Firefox 72 blocks fingerprinting scripts by default, rethinks notification pop-ups
Mozilla has released Firefox 72, an update that, like many recent browser updates, focuses on privacy features—specifically, ways to deal with fingerprinting, and a new way of managing websites’ requests to send you notifications.
Mozilla made it possible to block website notifications altogether in a previous update to Firefox, but this update offers this new, ostensibly more manageable variation as well. Instead of showing these requests as a pop-up that interrupts your experience, it will now show a speech bubble in the address bar that you can use to opt-in to the notifications—similar to how some modern browsers handle other kinds of pop-up attempts.
The other major feature of Firefox 72 is a further expansion of the browser’s Enhanced Tracking Protection feature.
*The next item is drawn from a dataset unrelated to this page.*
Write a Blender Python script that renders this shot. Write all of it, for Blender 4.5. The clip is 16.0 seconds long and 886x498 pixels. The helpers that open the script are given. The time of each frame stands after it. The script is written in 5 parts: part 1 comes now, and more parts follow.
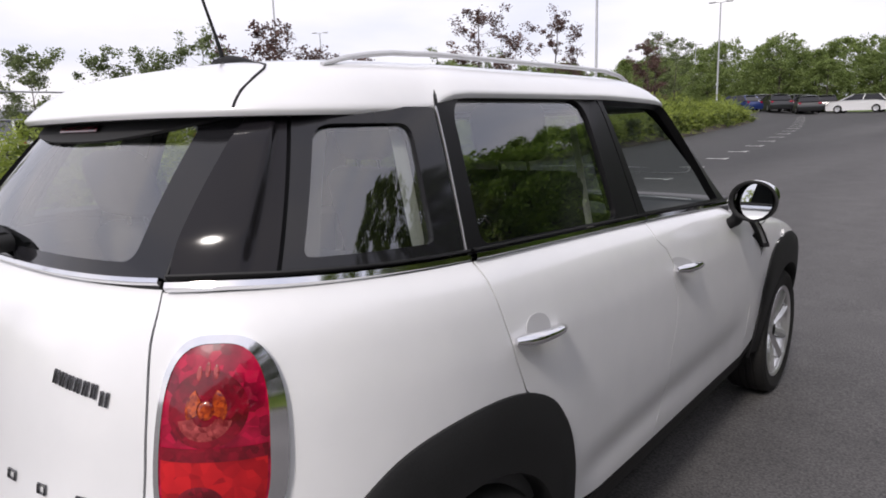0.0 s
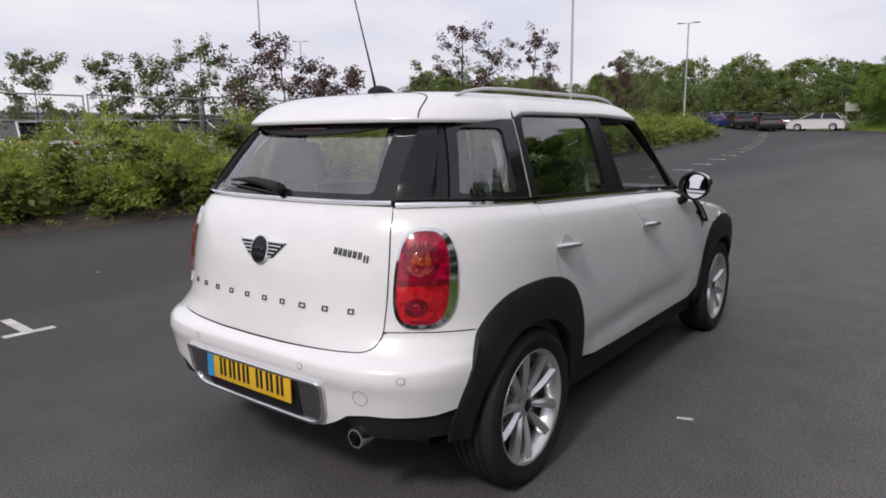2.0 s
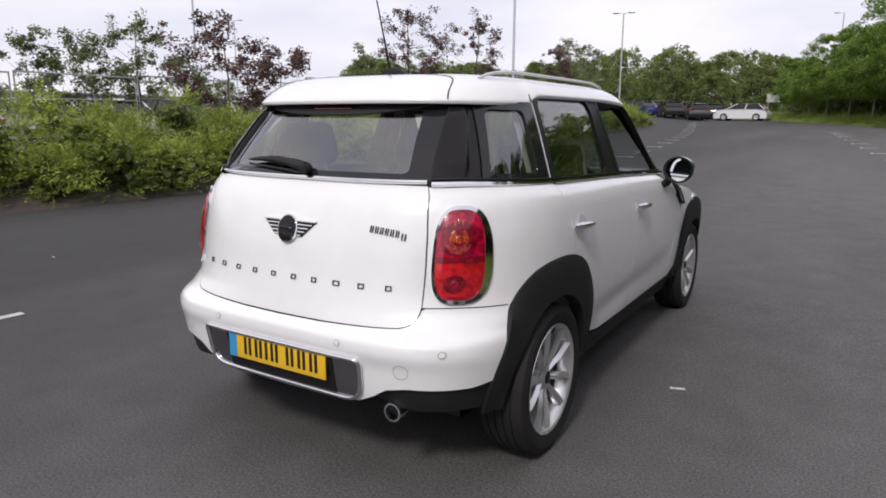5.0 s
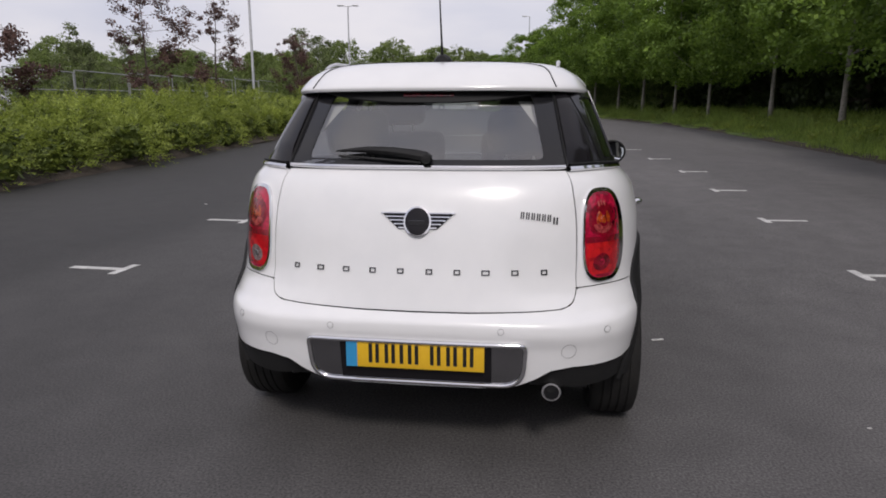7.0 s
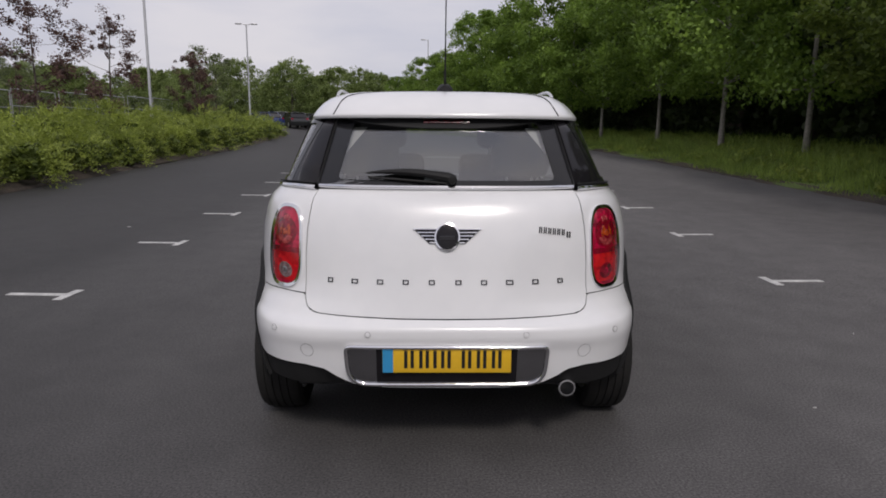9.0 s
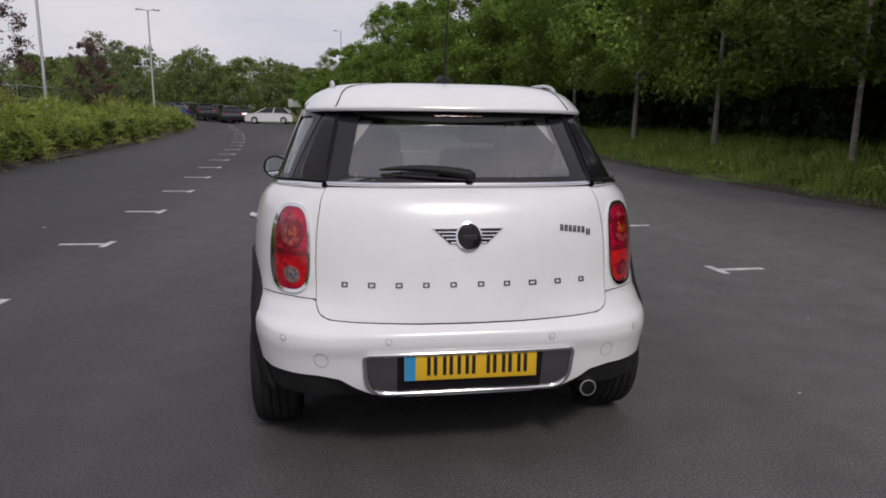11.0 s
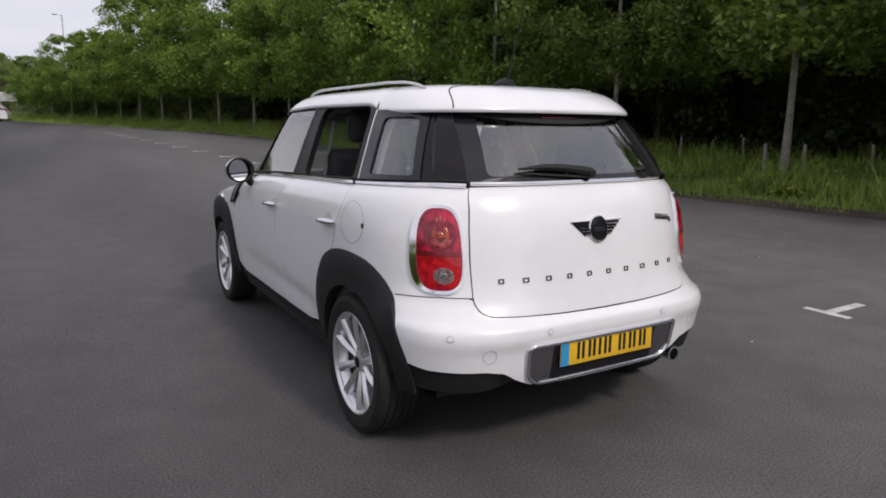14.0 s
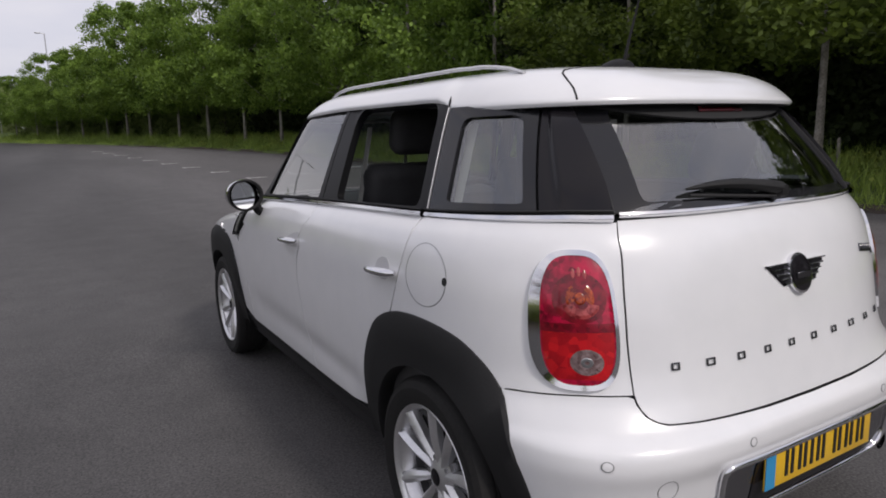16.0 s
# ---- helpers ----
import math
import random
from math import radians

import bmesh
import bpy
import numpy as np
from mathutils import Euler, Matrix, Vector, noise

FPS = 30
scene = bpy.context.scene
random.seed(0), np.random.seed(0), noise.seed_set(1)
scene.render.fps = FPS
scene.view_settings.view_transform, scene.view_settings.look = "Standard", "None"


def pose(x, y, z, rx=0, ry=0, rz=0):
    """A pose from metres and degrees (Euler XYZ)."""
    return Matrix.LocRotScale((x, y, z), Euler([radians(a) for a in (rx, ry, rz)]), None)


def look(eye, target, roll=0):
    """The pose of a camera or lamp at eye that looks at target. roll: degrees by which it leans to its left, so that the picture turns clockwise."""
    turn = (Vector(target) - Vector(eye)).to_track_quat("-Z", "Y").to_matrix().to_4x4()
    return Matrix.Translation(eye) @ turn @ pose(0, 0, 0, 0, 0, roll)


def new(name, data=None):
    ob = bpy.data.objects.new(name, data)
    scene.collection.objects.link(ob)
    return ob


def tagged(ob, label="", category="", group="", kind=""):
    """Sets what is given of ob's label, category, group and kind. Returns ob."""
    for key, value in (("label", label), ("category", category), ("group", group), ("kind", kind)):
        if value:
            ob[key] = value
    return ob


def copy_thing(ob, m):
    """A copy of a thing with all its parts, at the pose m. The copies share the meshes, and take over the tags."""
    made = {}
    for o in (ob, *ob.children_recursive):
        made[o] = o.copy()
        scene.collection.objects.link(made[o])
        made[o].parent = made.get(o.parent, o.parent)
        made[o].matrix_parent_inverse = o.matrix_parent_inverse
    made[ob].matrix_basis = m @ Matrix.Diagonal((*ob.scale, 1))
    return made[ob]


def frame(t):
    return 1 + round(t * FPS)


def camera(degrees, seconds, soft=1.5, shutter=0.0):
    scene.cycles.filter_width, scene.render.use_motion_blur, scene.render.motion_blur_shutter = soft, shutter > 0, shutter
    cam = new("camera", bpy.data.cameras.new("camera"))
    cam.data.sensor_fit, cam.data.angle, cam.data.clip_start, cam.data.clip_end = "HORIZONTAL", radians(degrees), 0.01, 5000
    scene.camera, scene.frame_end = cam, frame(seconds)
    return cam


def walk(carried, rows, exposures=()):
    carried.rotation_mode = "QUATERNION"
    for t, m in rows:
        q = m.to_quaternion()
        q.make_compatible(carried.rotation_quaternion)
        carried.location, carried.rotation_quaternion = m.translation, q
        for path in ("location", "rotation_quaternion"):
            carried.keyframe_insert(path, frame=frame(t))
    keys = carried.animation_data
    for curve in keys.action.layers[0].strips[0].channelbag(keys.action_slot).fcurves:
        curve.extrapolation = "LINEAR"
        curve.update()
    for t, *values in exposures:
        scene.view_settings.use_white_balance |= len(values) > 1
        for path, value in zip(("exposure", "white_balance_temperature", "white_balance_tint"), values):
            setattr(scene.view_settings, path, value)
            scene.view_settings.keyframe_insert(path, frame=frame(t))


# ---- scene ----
cam = camera(67.9, 16.0, 1.8)
PATH = [
    (0, (1.644, -0.979, 1.406), (0.381, 0.528, 1.037), -1.8),
    (0.5, (1.812, -1.373, 1.382), (0.528, 0.124, 1.052), -1.0),
    (1, (1.921, -1.707, 1.396), (0.672, -0.178, 1.075), -0.6),
    (1.5, (1.974, -2.013, 1.398), (0.797, -0.437, 1.035), -0.6),
    (2, (2.101, -2.177, 1.389), (0.903, -0.613, 1.047), -0.6),
    (2.5, (2.143, -2.265, 1.388), (0.939, -0.711, 1.021), -1.1),
    (3, (2.145, -2.292, 1.389), (0.953, -0.724, 1.044), -0.8),
    (3.5, (2.142, -2.297, 1.385), (0.952, -0.729, 1.031), -0.8),
    (4, (2.141, -2.290, 1.384), (0.950, -0.724, 1.023), -0.9),
    (4.2, (2.137, -2.291, 1.381), (0.946, -0.727, 1.013), -0.7),
    (6.5, (0.733, -2.926, 1.370), (0.307, -1.013, 0.968), 0.6),
    (7, (0.420, -2.973, 1.359), (0.154, -1.034, 0.949), -0.1),
    (7.5, (0.158, -2.968, 1.381), (0.055, -1.019, 0.942), -0.8),
    (8, (-0.004, -3.085, 1.387), (-0.015, -1.126, 0.983), -0.8),
    (8.5, (-0.063, -3.190, 1.379), (-0.052, -1.224, 1.017), 0.1),
    (9, (-0.068, -3.237, 1.378), (-0.030, -1.269, 1.028), 0.4),
    (9.2, (-0.061, -3.243, 1.373), (-0.020, -1.276, 1.018), 0.8),
    (11.3, (-0.678, -3.062, 1.381), (-0.276, -1.137, 1.014), 0.6),
    (11.5, (-0.833, -3.067, 1.368), (-0.352, -1.152, 1.044), 0.6),
    (12, (-1.181, -3.009, 1.386), (-0.557, -1.137, 1.058), 1.2),
    (12.5, (-1.474, -2.843, 1.377), (-0.712, -1.026, 1.033), -0.5),
    (13, (-1.753, -2.720, 1.378), (-0.837, -0.981, 1.008), 0.2),
    (13.5, (-1.923, -2.669, 1.385), (-0.946, -0.965, 1.012), 0.1),
    (14, (-1.959, -2.653, 1.379), (-0.966, -0.956, 1.011), 0.6),
    (14.5, (-1.974, -2.634, 1.375), (-0.981, -0.936, 1.016), 0.7),
    (15, (-1.955, -2.446, 1.358), (-0.981, -0.743, 0.968), 0.0),
    (15.5, (-1.869, -2.083, 1.392), (-0.922, -0.368, 0.991), -0.5),
    (16, (-1.788, -1.642, 1.372), (-0.777, 0.048, 1.023), -1.4),
]
walk(cam, [(t, look(eye, target, roll)) for t, eye, target, roll in PATH], exposures=[(0, 0.64, 6600, 13), (0.5, 0.2, 6600, 13), (1.0, 0.24, 6600, 13), (1.5, 0.18, 6600, 13), (2.0, 0.32, 6600, 13), (3.0, 0.49, 6600, 13), (4.2, 0.51, 6600, 13), (6.3, 0.34, 6600, 13), (7.0, 0.15, 6600, 13), (9.2, -0.04, 6600, 13), (11.5, 0.0, 6600, 13), (12.5, 0.08, 6600, 13), (13.5, 0.28, 6600, 13), (14.5, 0.32, 6600, 13), (16, 0.18, 6600, 13)])

# ---------- sky and sun ----------
world = bpy.data.worlds.new("overcast_sky")
scene.world = world
world.use_nodes = True
wn, wl = world.node_tree.nodes, world.node_tree.links
wn.clear()
w_out = wn.new("ShaderNodeOutputWorld")
w_bg = wn.new("ShaderNodeBackground")
w_sky = wn.new("ShaderNodeTexSky")
w_sky.sky_type, w_sky.sun_disc = "NISHITA", False
w_sky.sun_elevation, w_sky.sun_rotation = radians(44), radians(170)
w_sky.dust_density, w_sky.ozone_density = 3.0, 2.0
w_co = wn.new("ShaderNodeTexCoord")
w_map = wn.new("ShaderNodeMapping")
w_map.inputs["Scale"].default_value = (1.2, 1.2, 4.0)
w_noise = wn.new("ShaderNodeTexNoise")
w_noise.inputs["Scale"].default_value, w_noise.inputs["Detail"].default_value = 1.7, 7
w_ramp = wn.new("ShaderNodeValToRGB")
w_ramp.color_ramp.elements[0].position, w_ramp.color_ramp.elements[0].color = 0.34, (6.6, 6.9, 8.3, 1)
w_ramp.color_ramp.elements[1].position, w_ramp.color_ramp.elements[1].color = 0.64, (9.5, 9.3, 9.8, 1)
w_mix = wn.new("ShaderNodeMix")
w_mix.data_type = "RGBA"
w_mix.inputs["Factor"].default_value = 0.86
wl.new(w_co.outputs["Generated"], w_map.inputs["Vector"])
wl.new(w_map.outputs["Vector"], w_noise.inputs["Vector"])
wl.new(w_noise.outputs["Fac"], w_ramp.inputs["Fac"])
wl.new(w_sky.outputs["Color"], w_mix.inputs["A"])
wl.new(w_ramp.outputs["Color"], w_mix.inputs["B"])
wl.new(w_mix.outputs["Result"], w_bg.inputs["Color"])
w_bg.inputs["Strength"].default_value = 0.082
wl.new(w_bg.outputs["Background"], w_out.inputs["Surface"])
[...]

The browser now blocks fingerprinting scripts by default for all users. Mozilla introduced Enhanced Tracking Protection a few versions ago and recently made it on by default. We went over some of the other aspects of Enhanced Tracking Protection in a previous report.
This change piles on with tracker blocking and autoplay blocking to continue Mozilla’s focus on privacy. Of course, other browsers are following a similar track, too.
72 also enables the picture-in-picture video feature on Mac and Linux machines. “Select the blue icon from the right edge of a video to pop open a floating window so you can keep watching while working in other tabs or apps,” Mozilla explains in a blog post about the update. And as usual, there are a number of security updates that you can read about on Mozilla’s security portal.
Firefox 72 is available to all users starting today.